North Conway is 150 miles N of Boston and 62 miles NW of Portland.
North Conway is the commercial heart of the White Mountains. Shoppers are drawn by the outlets along Routes 302 and 16. (The two state highways overlap through town.) Outdoor purists abhor it, considering it a garish interloper to be avoided at all costs, except when seeking pizza and beer.
North Conway itself won't strike anyone as nature's wonderland. The shopping strip south of the village is basically one long turn lane flanked with outlet malls, motels, and chain restaurants of every architectural stripe. On rainy weekends and during foliage season, the road can resemble a linear parking lot.
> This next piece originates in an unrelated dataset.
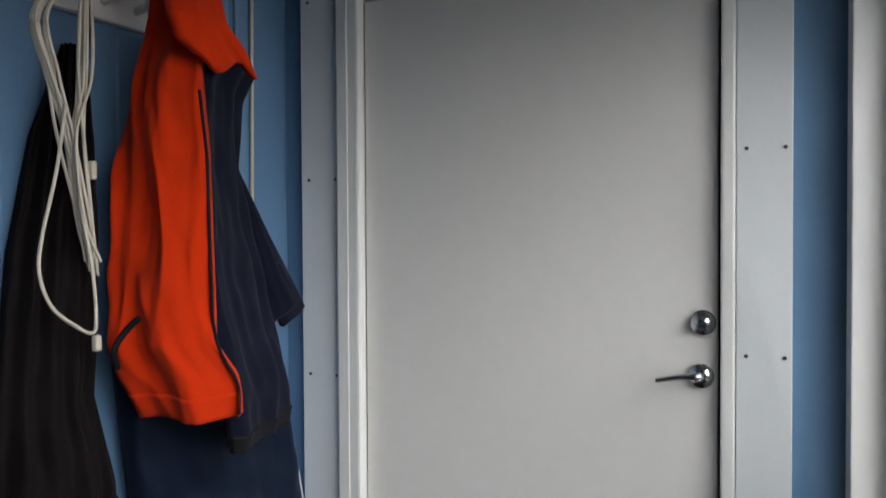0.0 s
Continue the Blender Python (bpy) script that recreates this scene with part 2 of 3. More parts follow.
GROUND = material("outdoor_ground", (0.10, 0.10, 0.07), 0.95, vary=0.3)
SUNBLOCK = material("sun_block_grey", (0.38, 0.36, 0.33), 0.9, vary=0.12)
PANE = glass("window_glass")
TUMBLER = thin_glass("tumbler_glass")
SHADE = material("pleated_shade", (0.75, 0.42, 0.10), 0.8, vary=0.08)
SHADE.node_tree.nodes["Principled BSDF"].inputs["Emission Color"].default_value = (1.0, 0.42, 0.06, 1)
SHADE.node_tree.nodes["Principled BSDF"].inputs["Emission Strength"].default_value = 0.55


# ---- builders ----
def part(name, bm, mat, parent=None, label="", smooth=False):
    bmesh.ops.recalc_face_normals(bm, faces=bm.faces)
    me = bpy.data.meshes.new(name)
    bm.to_mesh(me)
    bm.free()
    me.materials.append(mat)
    if smooth:
        me.polygons.foreach_set("use_smooth", [True] * len(me.polygons))
    ob = new(name, me)
    if parent:
        ob.parent = parent
    if label:
        tagged(ob, label)
    return ob


def thing(name, label, category, m=None, group="", kind=""):
    ob = new(name)
    ob.empty_display_size = 0.1
    if m is not None:
        ob.matrix_basis = m
    return tagged(ob, label, category, group, kind)


def box(bm, x0, x1, y0, y1, z0, z1, bevel=0.0):
    r = bmesh.ops.create_cube(bm, size=1, matrix=Matrix.Translation(((x0 + x1) / 2, (y0 + y1) / 2, (z0 + z1) / 2)) @ Matrix.Diagonal((x1 - x0, y1 - y0, z1 - z0, 1)))
    if bevel:
        es = list({e for v in r["verts"] for e in v.link_edges})
        bmesh.ops.bevel(bm, geom=es, offset=bevel, segments=2, profile=0.6, affect='EDGES')
    return bm


def boxes(*rows, bevel=0.0):
    bm = bmesh.new()
    for r in rows:
        box(bm, *r, bevel=bevel)
    return bm


def disc(bm, at, axis, r, depth, seg=24, r2=None):
    q = Vector(axis).normalized().to_track_quat("Z", "Y").to_matrix().to_4x4()
    bmesh.ops.create_cone(bm, cap_ends=True, segments=seg, radius1=r, radius2=r if r2 is None else r2, depth=depth, matrix=Matrix.Translation(at) @ q)
    return bm


def smooth_path(pts, n=8):
    pts = [Vector(p) for p in pts]
    if len(pts) < 3:
        return pts
    out = []
    ext = [pts[0] * 2 - pts[1]] + pts + [pts[-1] * 2 - pts[-2]]
    for i in range(1, len(ext) - 2):
        a, b, c2, d = ext[i - 1:i + 3]
        for k in range(n):
            t = k / n
            out.append(0.5 * ((2 * b) + (c2 - a) * t + (2 * a - 5 * b + 4 * c2 - d) * t * t + (3 * b - a - 3 * c2 + d) * t ** 3))
    out.append(pts[-1])
    return out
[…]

Sprawl notwithstanding, North Conway is beautifully situated along the eastern edge of the broad and fertile Saco River valley (also called the Mount Washington Valley). Gentle, forest-covered mountains, some with sheer cliffs that suggest the distant, stunted cousins of Yosemite's rocky faces, border the bottomlands. Northward up the valley, the hills rise in a triumphant crescendo to the blustery, tempestuous heights of Mount Washington.
The village is trim and attractive (if often congested), with an open green, some colorful shops, Victorian frontier-town commercial architecture, and a distinctive train station. It's a good place to park, stretch your legs, and find a cup of coffee or a snack. (A Ben & Jerry's ice-cream shop is just off the green near the train station.)
Avoiding North Conway--For a more scenic, less commercial route bypassing North Conway's strip malls, detour onto West Side Road. Arriving from the south on Route 16, turn north at the light in Conway Village on to Washington Street. One-half mile further, bear left on West Side Road. The road passes near two covered bridges in the first half-mile, then dips and winds through the broad farmlands of the Saco River Valley. You'll pass working farms and farm stands, and some architecturally distinctive early homes.
You'll also come upon dramatic views of the granite cliffs that form the western wall of the valley. Stop for a swim at Echo Lake State Park (it's well marked, on your left). At the first stop sign, turn right for North Conway village, or turn left to connect to Route 302 in Bartlett, passing more handsome ledges and cliffs.